The Pirelli risk manager and Ferma president shares his insights into the world of risk and the road to educational certification
Leaning back in his chair, Jorge Luzzi smiles. Despite being one of the busiest practitioners in the world of risk, he exudes the relaxed air of a man at peace with himself. His demeanour serves him well. As director of corporate risk management at tyre manufacturer Pirelli, Luzzi’s workload is demanding enough but, such is his dedication to promoting and enhancing his profession, one major role is not enough.
Luzzi is also in his second and final year as president of the Federation of European Risk Management Associations (Ferma). During his time at the helm, he has seen the association make some significant changes, not least by encouraging greater interaction with members.
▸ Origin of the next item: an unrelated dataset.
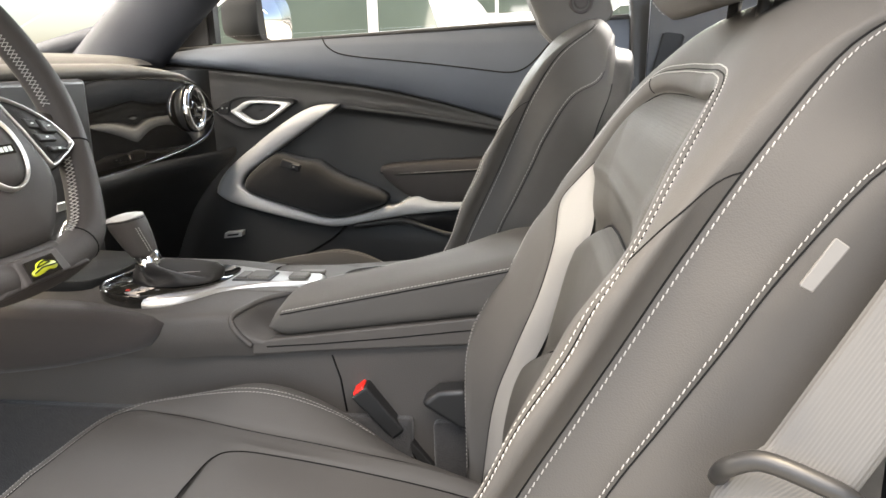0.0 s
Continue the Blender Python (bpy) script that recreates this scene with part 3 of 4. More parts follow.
for s in (1, -1):
    belt = thing("rear_seat_belt", "grey webbing rear seat belt drawn across the seat into its buckle", "seat belt", "rear belts")
    part("shoulder_strap", belt_strap([(1.042, s * .530, 1.133), (1.051, s * .526, 1.104), (1.054, s * .514, 1.063), (1.041, s * .48, 1.0), (1.01, s * .393, .854), (.983, s * .308, .718), (.943, s * .205, .592), (.885, s * .158, .574), (.820, s * .120, .580)], side=(.1, s * .9, .35), start=(.5, s * .76, .3)), WEB, belt)
    part("lap_strap", belt_strap([(.83, s * .566, .585), (.845, s * .53, .568), (.868, s * .43, .545), (.867, s * .294, .535), (.866, s * .165, .522)], .036, side=(1, 0, -.16)), WEB, belt)
    part("buckle_tongue", prism([(.800, .090), (.800, .128), (.832, .146), (.842, .106)], .572, .577), PLATE, belt, bevel=.002).matrix_world = Matrix.Scale(s, 4, (0, 1, 0))
    clip = part("slider", rope([(.842, s * .300, .553), (.866, s * .296, .549), (.866, s * .254, .547), (.844, s * .256, .551), (.842, s * .300, .553)], .0028, 8), SWITCH, belt, "small metal strap adjuster")
    for k in (.29, .275, .262):
        part("bar", rope([(.843, s * k, .5525), (.866, s * k, .5485)], .002, 8), PLATE, clip)
    buckle = thing("rear_buckle", "red-topped black seat belt buckle between the rear cushions", "seat belt buckle", "rear buckles")
    part("housing", hull8([(.78, s * .065, .50), (.81, s * .065, .50), (.81, s * .105, .50), (.78, s * .105, .50)], [(.775, s * .062, .572), (.808, s * .062, .580), (.808, s * .106, .580), (.775, s * .106, .572)]), SMOOTH, buckle, bevel=.004)
    part("press_button", hull8([(.777, s * .065, .572), (.805, s * .065, .579), (.805, s * .103, .579), (.777, s * .103, .572)], [(.777, s * .067, .579), (.803, s * .067, .586), (.803, s * .101, .586), (.777, s * .101, .579)]), RED, buckle, "red press button", bevel=.002)

# ---- car body, door, quarter trim ----
def field(name, us, vs, fn, mat, label, category, kind="", parent=None, flip=False, solid=0.004):
    """A moulded panel over a grid."""
    g = np.array([[fn(u, v) for u in us] for v in vs])
    me = sheet(g, flip=flip)
    if parent is not None:
        return part(name, me, mat, parent, label, solid=solid)
    return tagged(part(name, me, mat, None, "", solid=solid), label, category, "", kind)


floor = piece("floor", box((-1.3, -.72, .17), (1.3, .75, .21)), CARPET, "dark carpet on the floor of the car", "floor", "structure")

# roof and pillars, outside the view but shading the cabin
def roof_at(x, y):
    return (x, y, 1.34 - .10 * (y / .6) ** 4 * .5 - .16 * np.clip((-.30 - x) / .6, 0, 1) ** 1.3 - .12 * np.clip((x - .75) / .55, 0, 1) ** 1.4)
field("ceiling", np.linspace(-.42, 1.22, 24), np.linspace(-.62, .62, 21), lambda x, y: roof_at(x, y), LINER, "grey cloth headliner of the car", "ceiling", "structure", solid=.03)
for s in (1, -1):
    line = spline([(-.95, s * .68, .98), (-.62, s * .64, 1.06), (-.42, s * .585, 1.20), (-.25, s * .57, 1.27), (.1, s * .57, 1.315), (.55, s * .57, 1.30), (.82, s * .575, 1.235)], 60)
    piece("pillar_front", rope(line, .030, 14, .75), TRIM, "grey windscreen pillar and roof rail trim", "pillar", "structure")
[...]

While Luzzi admits combining two tough jobs is challenging, he shows no sign of slowing down towards the end of his final term in office. He is heavily involved with preparations for Ferma’s bi-annual conference in Maastricht in October. But before that, Luzzi is wrestling with the thorny issue of bringing to fruition the association’s ambitious plan for a pan-European education certification system.
The concept was unveiled at Ferma’s symposium in Versailles last autumn and Luzzi is firmly behind the idea, despite the fact that getting it off the ground is fraught with complexity and political sensitivity. “I am very enthusiastic about the certification project,” he says. “However, we need to cross-check everything with our national members to see if there is real interest and support.
“I believe there is, but Ferma has hired an independent consultant from outside to undertake a feasibility study. A number of national associations already do something in this area and although it is not exactly the same as certification, we don’t want to be competing with our members.”
For the time being, Ferma has no intention of becoming an education body “because we don’t have the capacity”, Luzzi says. But that could change in the long term. “In 10 years’ time, it is feasible that Ferma might be operating very closely with universities and other educational establishments,” he says.
As Ferma president, Luzzi is overseeing a certification drive, which is being led internally by a team comprising experienced board members Michel Denerry, Julia Graham and Isabel Martinez. Once the independent consultant has finished getting feedback from members, the working team will report to the Ferma board in June.
As the process is still under way, Luzzi will not be drawn on feedback received so far from the various associations and their members, but he remains confident. “A lot of people have expressed an interest in pan-European certification. I believe it will go ahead and it will be fantastic,” he says.
Such certification would offer many benefits, but the difficulty lies in offering something that rewards both younger practitioners for their studies while also recognising the experience of more established professionals.
“We now have many risk managers who have the benefit of years of experience, which has brought them knowledge in terms of dealing with claims or contractual problems,” Luzzi says.
“We want our certification to help young people become risk managers, to certify something that already exists and to show that this person is a practitioner of this profession and has all the knowledge to do it – and is something that can be recognised across Europe.”
This, he says, should enhance the status of certified risk managers within their respective companies and allow for better board engagement. “A serious board will welcome this,” he says.
Who is the risk manager?
Part of the problem, though, is the vexing question of determining exactly who the risk manager really is.
“There is a lot of discussion going on within many large European companies at the moment about this,” Luzzi says. “In my opinion, the final enterprise risk manager of any company is the chief executive. But, equally, auditors often perceive themselves as having a risk management function.
“In some companies, the concept of a risk committee works fantastically well and allows them to dig really deeply, together with the financial risk manager, the compliance risk manager and the corporate governance risk manager. Together they bring to the committee all their collective knowledge about what is going on. In many cases the enterprise risk manager is the one who checks on the various owners of risk who are spread around the company.
“Ferma members fall into two categories,” he adds, “genuine enterprise risk managers and insurance risk managers who comprise the overwhelming majority of our membership.”
This, Luzzi believes, presents the organisation with a challenge and forms part of the reasoning behind the pan-European certification drive.
“We need to help equilibrate these figures and turn our members into genuine risk managers who can understand and adopt the general risk management approach,” he says.
However, Luzzi is realistic and pragmatic enough to accept that Ferma must remain democratic if it is to be effective. “Some 80% of Ferma members come from insurance management and we need to be in line with the majority membership when we are looking at issues,” he says.
“If we decided tomorrow that we would focus only on non-insurable risk or corporate governance and enterprise risk management, and we then forget our membership base, then I think we would lose a large number of our members,” says Luzzi. “That would put at risk our support network, which comprises mostly of insurers and brokers and others who are related to the insurance market.
“Risk management and risk engineering is changing and increasing its scope all the time, but we have to be careful as an organisation that we don’t forget who most of our members are. Tackling this will be a problem for me until the end of my mandate.” Relaxing back into his chair again, Luzzi glances at the ceiling and smiles, before adding: “And then it will become a problem for my successor!”